What was the Western Front?
Answer
Where Australians fought in France during WWI
Explanation
The Western Front in the First World War was the line of trenches running from the North Sea coast at Nieuport in Belgium through northern France to the Swiss border, a distance of about 700 kilometres. Allied forces (including Australians) and German forces faced each other across the trenches from late 1914 to November 1918, with the Western Front producing the heaviest losses of any theatre in the war.
Australian troops fought on the Western Front from March 1916, after the Gallipoli evacuation and a period of rest and reinforcement in Egypt. The Australian Imperial Force (AIF) was reorganised from one division at Gallipoli to five divisions on the Western Front (plus a Light Horse Brigade that served in the Middle East).
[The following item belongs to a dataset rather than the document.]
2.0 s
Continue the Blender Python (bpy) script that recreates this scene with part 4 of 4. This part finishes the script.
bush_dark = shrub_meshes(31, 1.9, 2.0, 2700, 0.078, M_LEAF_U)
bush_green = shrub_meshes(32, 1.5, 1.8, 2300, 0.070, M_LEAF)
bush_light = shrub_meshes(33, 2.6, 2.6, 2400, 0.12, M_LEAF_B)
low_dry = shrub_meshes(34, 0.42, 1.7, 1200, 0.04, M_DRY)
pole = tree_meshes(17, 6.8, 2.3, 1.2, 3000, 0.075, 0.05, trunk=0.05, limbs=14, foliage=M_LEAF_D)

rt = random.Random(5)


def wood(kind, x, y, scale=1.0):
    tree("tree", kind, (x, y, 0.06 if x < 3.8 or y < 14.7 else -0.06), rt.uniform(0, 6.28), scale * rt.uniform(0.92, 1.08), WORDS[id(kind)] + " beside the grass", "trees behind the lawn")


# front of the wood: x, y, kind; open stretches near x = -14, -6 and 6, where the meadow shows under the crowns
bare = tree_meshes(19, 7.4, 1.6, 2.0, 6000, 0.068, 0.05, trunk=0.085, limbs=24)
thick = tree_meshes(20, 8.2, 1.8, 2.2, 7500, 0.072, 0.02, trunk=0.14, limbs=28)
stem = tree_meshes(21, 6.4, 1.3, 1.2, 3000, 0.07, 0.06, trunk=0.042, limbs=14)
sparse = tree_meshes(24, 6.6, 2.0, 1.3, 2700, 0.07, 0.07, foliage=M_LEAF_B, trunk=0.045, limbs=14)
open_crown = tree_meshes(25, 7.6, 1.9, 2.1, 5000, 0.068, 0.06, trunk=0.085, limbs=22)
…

The AIF served alongside British, Canadian, New Zealand, Indian, South African, and French forces, with substantial American forces joining from 1917 to 1918.
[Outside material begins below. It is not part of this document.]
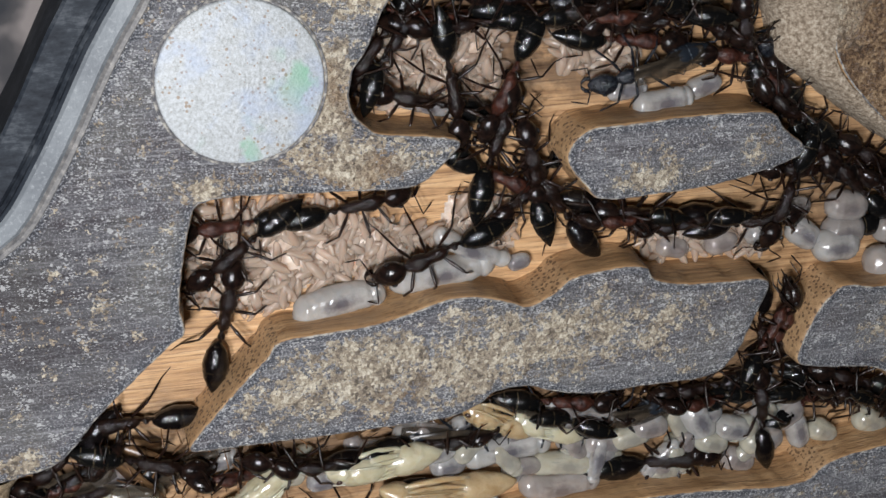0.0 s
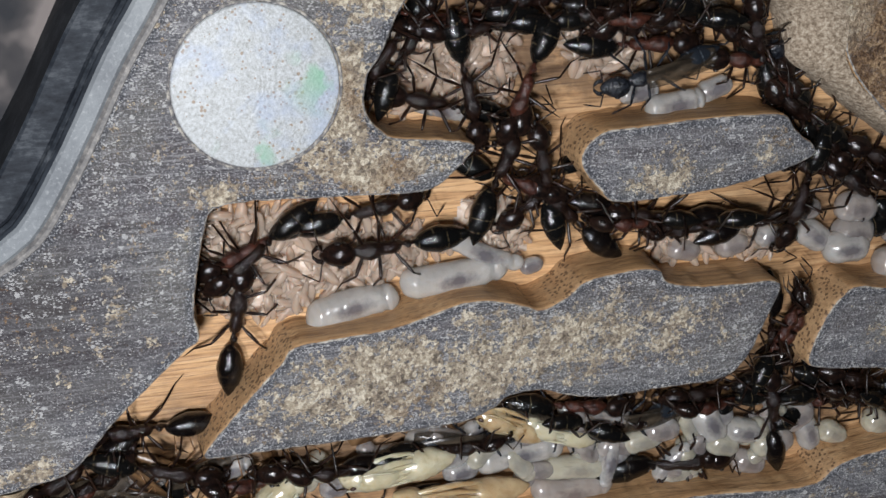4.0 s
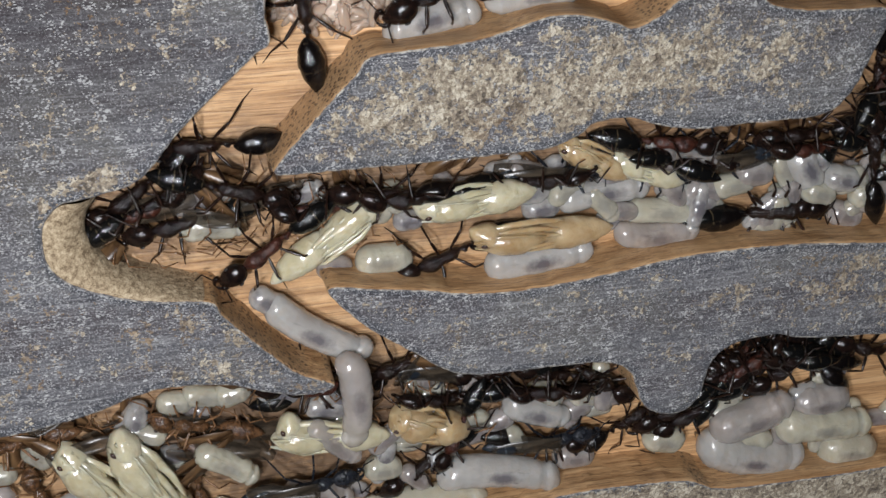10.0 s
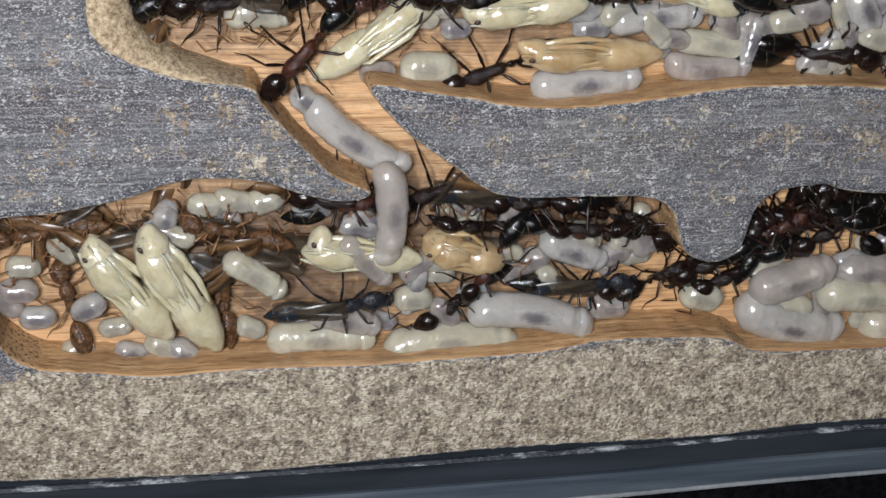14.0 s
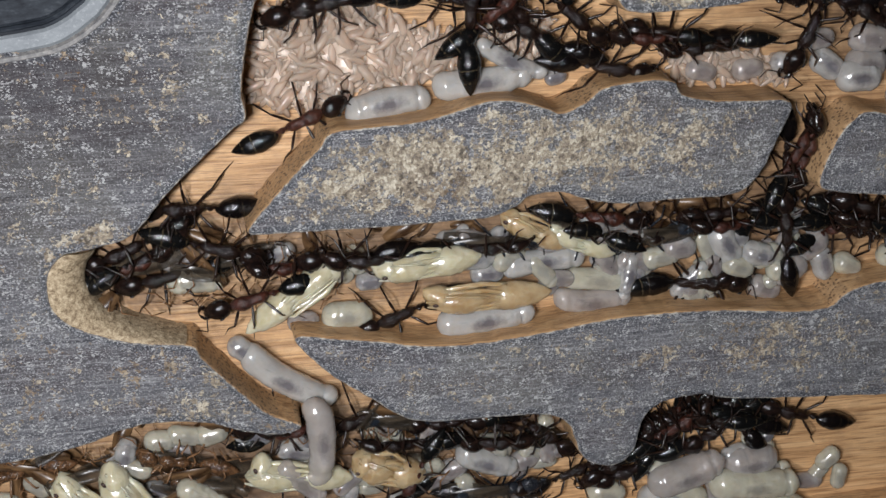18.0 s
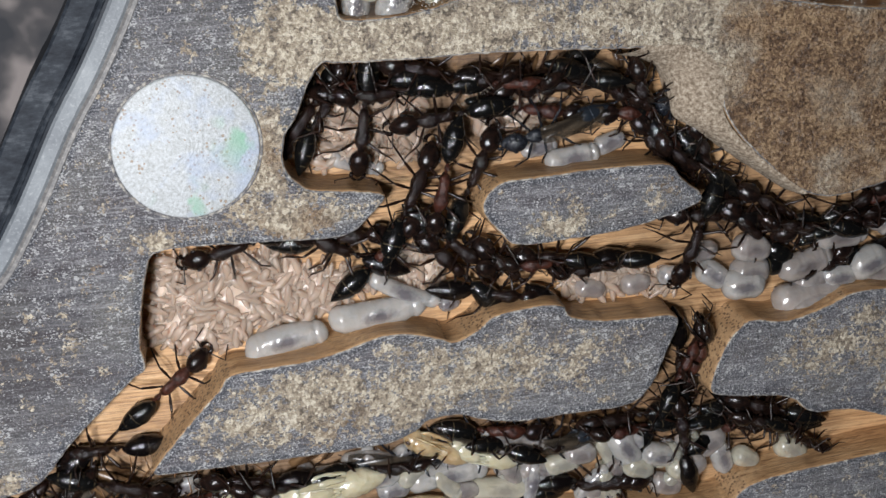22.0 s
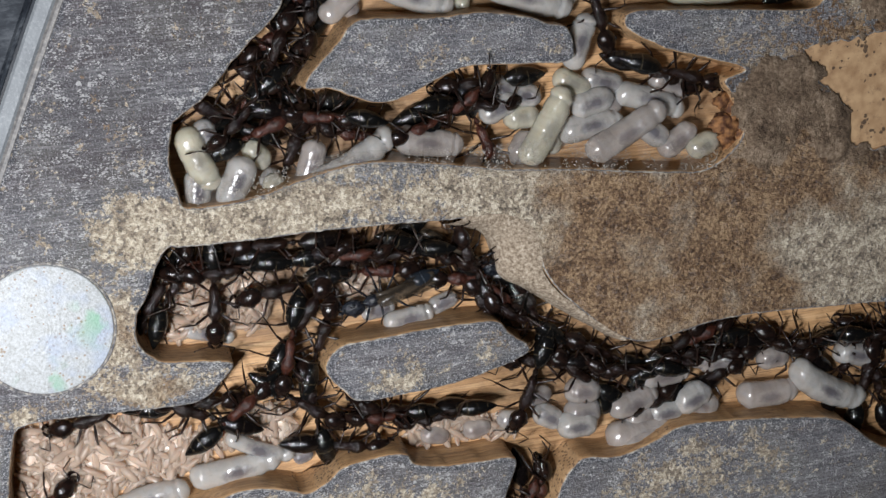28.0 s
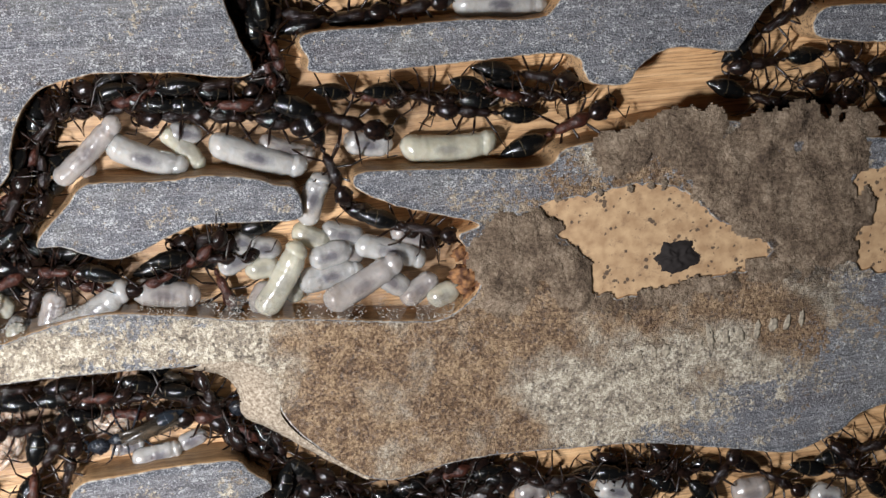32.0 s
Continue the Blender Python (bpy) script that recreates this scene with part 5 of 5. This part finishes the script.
def leaf_plate(length, width, thick=0.03):
    """A thin wing blade from x = 0 backwards."""
    bm = bmesh.new()
    rows = []
    for k in range(13):
        u = k / 12
        w = width * (0.18 + 0.82 * math.sin(math.pi * min(1.0, 0.08 + u * 0.86)) ** 0.8) * 0.5
        rows.append([bm.verts.new((-length * u, s * w + 0.06 * length * u, z + 0.10 * math.sin(u * 5))) for s, z in ((-1, 0), (1, 0), (1, thick), (-1, thick))])
    for a, b in zip(rows, rows[1:]):
        for i in range(4):
            j = (i + 1) % 4
            bm.faces.new((a[i], a[j], b[j], b[i]))
    bm.faces.new(rows[0]), bm.faces.new(rows[-1])
    bmesh.ops.recalc_face_normals(bm, faces=bm.faces)
    return bm


def make_winged(seed):
    """A slender winged ant with blue-black ringed gaster and folded smoky wings."""
    ant = make_ant(seed, (WINGED, WINGED, GASTER_BLUE, WINGED))
    ant.name = "winged_ant"
    for s in (-1, 1):
        part("wing", leaf_plate(5.2, 1.35), WING, ant, "folded smoky wing", at(0.7, s * 0.35, 2.0, s * 12, -5, s * 9))
    return ant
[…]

Major Australian engagements on the Western Front included the Battle of Fromelles on 19 to 20 July 1916 (the AIF's first major battle on the Western Front, producing 5,533 Australian casualties in a single night and now widely described as the worst 24 hours in Australian military history); the Battle of Pozières in July to September 1916 (about 23,000 Australian casualties and the village described by Charles Bean as 'more thickly sown with Australian sacrifice than any other place on Earth'); the Battle of Bullecourt in April and May 1917 (further heavy losses in coordination with British tank attacks); the Third Battle of Ypres (Passchendaele) in late 1917; the Battle of Villers-Bretonneux on 24 to 25 April 1918 (Anzac Day, with the AIF recapturing the village from the Germans); the Battle of Hamel on 4 July 1918 (a carefully planned Australian attack under Sir John Monash that took only 93 minutes); and the 100 Days Offensive from August to November 1918 that broke the German army.
Australian losses on the Western Front were substantial. About 46,000 Australian soldiers died on the Western Front, more than five times the Gallipoli death toll. Total Western Front Australian casualties (deaths plus wounded) approached 200,000 from about 320,000 Australians who served in France. The Western Front produced more Victoria Crosses for Australian service than any other theatre, with notable recipients including Albert Jacka, Henry Murray, and John Whittle. Sir John Monash emerged as Australia's most influential military leader on the Western Front, commanding the Australian Corps from May 1918 and pioneering the combined-arms tactics that helped break the German lines in the final months of the war.
Why this matters for your test
The Western Front produced the majority of Australian First World War casualties but is less remembered than Gallipoli, and recognising the major battles plus John Monash helps new citizens see the full Australian WWI experience.